The Biden-Harris administration will automatically discharge a total of $1.2 billion in loans, according to the White House release. This is the first group of borrowers to be approved for relief under the SAVE plan’s shortened repayment period, according to the United States Department of Education.

The administration has now approved loan forgiveness for nearly 3.9 million borrowers in its “historic fight” to cancel student debt, U.S. Secretary of Education Miguel Cardona said in the department’s press release.

“With today’s announcement, we are once again sending a clear message to borrowers who had low balances: if you’ve been paying for a decade, you’ve done your part, and you deserve relief,” Cardona said.



Borrowers enrolled in the SAVE plan, which replaced the Revised Pay As You Earn Plan in August, received an email from Biden Wednesday stating they are “approved for forgiveness and will not need to take any further action to receive relief,” the department’s release reads. The department wrote that student loan servicers will begin discharging the debt in the coming days.

To receive the relief, borrowers must be enrolled in the SAVE plan, have been in repayment for at least 10 years and have taken out $12,000 or less in loans. Next week, the Department of Education will be contacting borrowers who are eligible for early relief but are not yet enrolled, according to the release.

“As of today, we have approved loan relief for nearly 3.9 million borrowers who were counting on the Biden-Harris administration to fix the broken student loan system and provide the forgiveness they earned and have been waiting for,” U.S. Under Secretary of Education James Kvaal said in the department’s release.

In January, the Biden-Harris administration announced the plan’s “shortened time to forgiveness” component would be accelerated, surpassing its self-imposed deadline by almost six months.

“This action will particularly help community college borrowers, low-income borrowers, and those struggling to repay their loans,” Biden said in a January statement. “It’s part of our ongoing efforts to act as quickly as possible to give more borrowers breathing room so they can get out from under the burden of student loan debt, move on with their lives and pursue their dreams.”

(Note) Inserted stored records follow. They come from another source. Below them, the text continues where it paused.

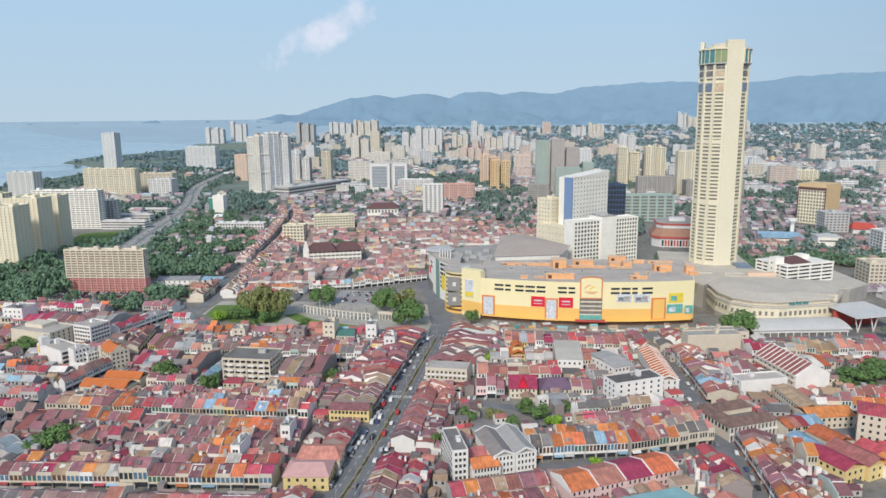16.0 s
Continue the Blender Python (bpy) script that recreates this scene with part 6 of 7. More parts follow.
for k in range(15):
    a = Acc()
    x = -29.5 + 4.2 * k
    extrude_x(a, [(-6.8, 6.6), (-6.8, 7.7), (0, 10.7), (6.8, 7.7), (6.8, 6.6), (0, 9.6)], x - 0.2, x + 0.2)
    part("party_wall", a, "wall_white", b)
block("blank_hall", "hall with a tall blank stained cream wall", 319, 483, 19.5, 6, 13, 8, "wall_cream", "flat", "concrete", faces=(), storeys=3)
block("pale_hall", "wide hall with a pale flat-pitched roof", 213.5, 452, 9, 20, 9.5, -2, "wall_white", "gable", "sheet_cream", 1.2, (("-y", 5),), 2)
block("grey_roof_hall", "hall with a pale grey metal roof", 240, 438, 8, 15, 8, 28, "wall_white", "gable", "sheet_grey", 1.5, (("-y", 5), ("-x", 6)), 2)
block("grey_sheds", "low sheds with patched grey metal roofs", 164, 333, 12.5, 5, 4.5, 14, "wall_grey", "gable", "sheet_grey", 1.2, (("-x", 2),), 1)
b = slab_tower("balcony_flats", "grey four-storey balcony flats with a stained flat roof", -14, 19, 404, 427, 14.5, 4, 8, 5, "wall_cream", "glass_dark", 0.42, 0.22, rot=-4, plant=False, proud=1.3)
boxpart("roof_deck", b, "concrete_dark", -16.2, 16.2, -11.2, 11.2, 14.95, 15.1)
boxpart("stair_house", b, "wall_grey", 3, 8, 2, 6, 15.1, 17.6)
for x in (-11, -3.8, 3.8, 11):
    boxpart("balcony", b, "wall_white", x - 2.2, x + 2.2, -12.6, -11.4, 7.25, 8.4)
    boxpart("balcony", b, "wall_white", x - 2.2, x + 2.2, -12.6, -11.4, 3.6, 4.7)
    boxpart("balcony", b, "wall_white", x - 2.2, x + 2.2, -12.6, -11.4, 10.9, 12.0)
b = block("white_block", "tall white blank-walled building beside the street", -145, 434, 16, 7.5, 12.5, -29, "wall_white", faces=(("+x", 3),), storeys=4)
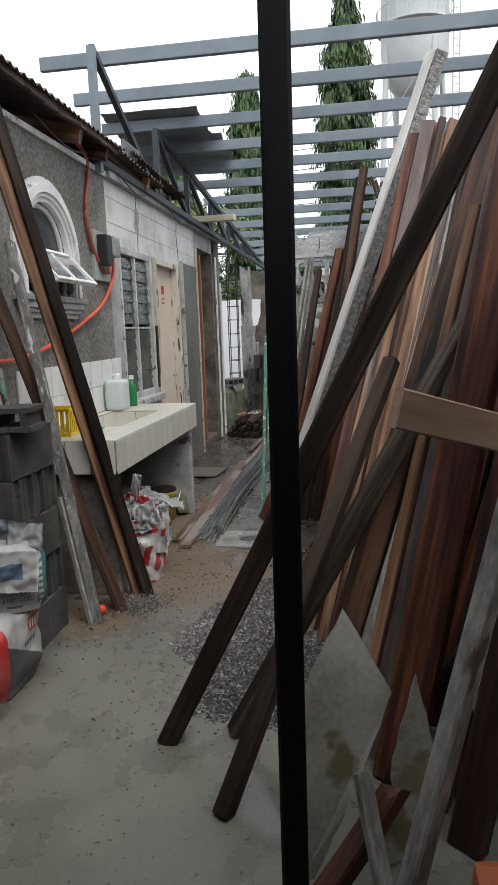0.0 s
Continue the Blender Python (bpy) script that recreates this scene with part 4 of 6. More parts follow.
# front and end tiles
k = 13
for i in range(k):
    a = SY0 + (SY1 - SY0) * i / k
    tile((SX1 - 0.0075, a + gp, 0.672), (SX1, a + (SY1 - SY0) / k - gp, 0.842))
for i in range(4):
    a = SX0 + 0.02 + (SX1 - SX0 - 0.03) * i / 4
    tile((a + gp, SY1 - 0.0075, 0.672), (a + (SX1 - SX0 - 0.03) / 4 - gp, SY1, 0.842))
    tile((a + gp, SY0 - 0.0075, 0.672), (a + (SX1 - SX0 - 0.03) / 4 - gp, SY0 - 0.0002, 0.842))
# basin lining
for i in range(4):
    a, b_ = C0 + (C1 - C0) * i / 4 + gp, C0 + (C1 - C0) * (i + 1) / 4 - gp
    tile((B0, a, 0.70), (B0 + 0.006, b_, 0.841))
    tile((B1 - 0.006, a, 0.70), (B1, b_, 0.841))
    tile((B0 + 0.008, a, 0.6905), (-0.932, b_, 0.6965))
    tile((-0.928, a, 0.6905), (B1 - 0.008, b_, 0.6965))
for i in range(2):
    a = B0 + (B1 - B0) * i / 2
    tile((a + gp, C0, 0.70), (a + (B1 - B0) / 2 - gp, C0 + 0.006, 0.841))
    tile((a + gp, C1 - 0.006, 0.70), (a + (B1 - B0) / 2 - gp, C1, 0.841))
# splashback of white tiles
sb = thing("splashback", (WX, 4.1, 0.85), "stained white wall tiles above the sink", "tiles", kind="structure")
for i in range(8):
    for j in range(2):
        y0 = 3.30 + 0.205 * i
        bm = boxes(((WX + 0.001, y0 + gp, 0.852 + 0.18 * j), (WX + 0.010, y0 + 0.203 - gp, 0.852 + 0.18 * (j + 1) - gp)), bevel=0.001)
        part("tile", bm, WTILE, sb)
tp = thing("tap", (WX + 0.03, 3.95, 0.98), "old brass tap on the tiled wall", "tap")
bm = bmesh.new()
tube(bm, [(WX + 0.005, 3.95, 1.02), (WX + 0.06, 3.95, 1.02), (WX + 0.12, 3.95, 1.0), (WX + 0.13, 3.95, 0.95)], 0.013)
part("spout", bm, GREYMETAL, tp, smooth=True)
part("handle", boxes(((WX + 0.05, 3.93, 1.035), (WX + 0.10, 3.97, 1.055)), bevel=0.005), GREYMETAL, tp)
bm = bmesh.new()
tube(bm, [(WX + 0.13, 3.95, 0.955), (WX + 0.15, 3.93, 0.86), (WX + 0.13, 3.80, 0.862), (WX + 0.08, 3.62, 0.864), (WX + 0.2, 3.5, 0.864)], 0.010)
solid("tap_hose", bm, GREENHOSE, "short faded green hose on the tap", "hose", smooth=True)
# things on the counter
jug = thing("water_jug", (-1.06, 4.62, 0.85), "cloudy white plastic water jug on the sink counter", "jug")
bm = boxes(((-1.15, 4.50, 0.851), (-1.01, 4.67, 1.07)), bevel=0.03)
part("body", bm, BOTTLE, jug, smooth=True)
bm = bmesh.new()
lathe(bm, (-1.08, 4.585, 1.07), [(0.03, 0), (0.03, 0.03), (0.024, 0.04)], 14)
part("cap", bm, WHITETRIM, jug)
bt = thing("green_bottle", (-1.05, 4.82, 0.85), "green plastic bottle with a pale cap", "bottle")
bm = bmesh.new()
lathe(bm, (-1.05, 4.82, 0.851), [(0.034, 0), (0.036, 0.015), (0.036, 0.13), (0.030, 0.165), (0.013, 0.20)], 16)
part("body", bm, GREENB, bt, smooth=True)
bm = bmesh.new()
lathe(bm, (-1.05, 4.82, 1.051), [(0.018, 0), (0.018, 0.03)], 12)
part("cap", bm, WHITETRIM, bt)
cr = thing("yellow_basket", (-1.0, 3.42, 0.85), "small yellow plastic basket with slotted sides", "basket")
for s in (-1, 1):
    for k in range(6):
        part("slat", boxes(((-1.085 + 0.032 * k, 3.42 + s * 0.075 - 0.003, 0.852), (-1.068 + 0.032 * k, 3.42 + s * 0.075 + 0.003, 0.99))), YELLOWP, cr)
        part("slat", boxes(((-1.0 + s * 0.095 - 0.003, 3.355 + 0.024 * k, 0.852), (-1.0 + s * 0.095 + 0.003, 3.368 + 0.024 * k, 0.99))), YELLOWP, cr)
for z in (0.851, 0.985):
    part("rim", boxes(((-1.10, 3.34, z), (-0.90, 3.348, z + 0.018)), ((-1.10, 3.492, z), (-0.90, 3.50, z + 0.018)), ((-1.10, 3.348, z), (-1.092, 3.492, z + 0.018)), ((-0.908, 3.348, z), (-0.90, 3.492, z + 0.018))), YELLOWP, cr)
bm = boxes(((-0.90, 3.55, 0.851), (-0.82, 3.63, 0.868)), bevel=0.005)
solid("soap_dish", bm, plain("mint_plastic", (0.12, 0.50, 0.30), 0.4), "small mint green plastic dish on the counter", "dish")
# under the counter
bk = thing("paint_bucket", (-0.82, 4.80, 0), "dirty yellow paint bucket with a lid, wire handle and label", "bucket")
bm = bmesh.new()
lathe(bm, (-0.83, 4.74, 0.001), [(0.085, 0), (0.10, 0.19), (0.104, 0.20), (0.104, 0.215)], 24)
part("body", bm, mk("dirty_yellow_pail", [(0.20, 0.16, 0.05), (0.42, 0.30, 0.06), (0.55, 0.40, 0.08)], 9, (0.4, 0.6), 0.1, 50), bk, smooth=True)
bm = bmesh.new()
lathe(bm, (-0.83, 4.74, 0.13), [(0.0975, 0), (0.1005, 0.055)], 24)
part("label", bm, plain("green_pail_label", (0.12, 0.22, 0.05), 0.5), bk, "green printed label")
bm = bmesh.new()
lathe(bm, (-0.83, 4.74, 0.216), [(0.10, 0), (0.095, 0.02), (0.07, 0.022)], 24)
part("lid", bm, W_BROWN, bk, "brown lid")
bm = bmesh.new()
tube(bm, [(-0.83, 4.635, 0.20), (-0.80, 4.63, 0.15), (-0.74, 4.66, 0.13), (-0.72, 4.74, 0.14), (-0.72, 4.83, 0.19)], 0.004, 5)
part("handle", bm, WHITETRIM, bk)
bm = boxes(((-1.02, 4.22, 0.0), (-0.82, 4.50, 0.17)), ((-1.0, 4.24, 0.17), (-0.83, 4.46, 0.32)), bevel=0.02, jitter=0.01)
solid("foam_packing", bm, BAGWHITE, "grimy white foam packing stacked under the counter", "foam packing")
bm = bmesh.new()
bmesh.ops.create_icosphere(bm, subdivisions=3, radius=0.1)
for v in bm.verts:
    v.co *= 1 + 0.5 * nz(*(v.co * 14))
    v.co.z = max(-0.02, v.co.z)
bm.transform(Matrix.Translation((-0.72, 4.86, 0.05)) @ Matrix.Diagonal((0.6, 0.5, 1.2, 1)))
solid("mortar_lump", bm, MOSSCON, "dark broken lump of mortar on the floor", "mortar lump", at=(-0.72, 4.86, 0.0))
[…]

The Biden-Harris Administration plans to hold a session to discuss a proposal to provide loan forgiveness for borrowers experiencing hardship later this week, the release states. The administration is also writing proposed regulations that would increase eligibility for loan forgiveness.

“For too long the system did not work for borrowers, even when they were eligible for loan forgiveness,” Kvaal said. “Today’s announcement shows that President Biden’s commitment to student debt cancellation continues to deliver.”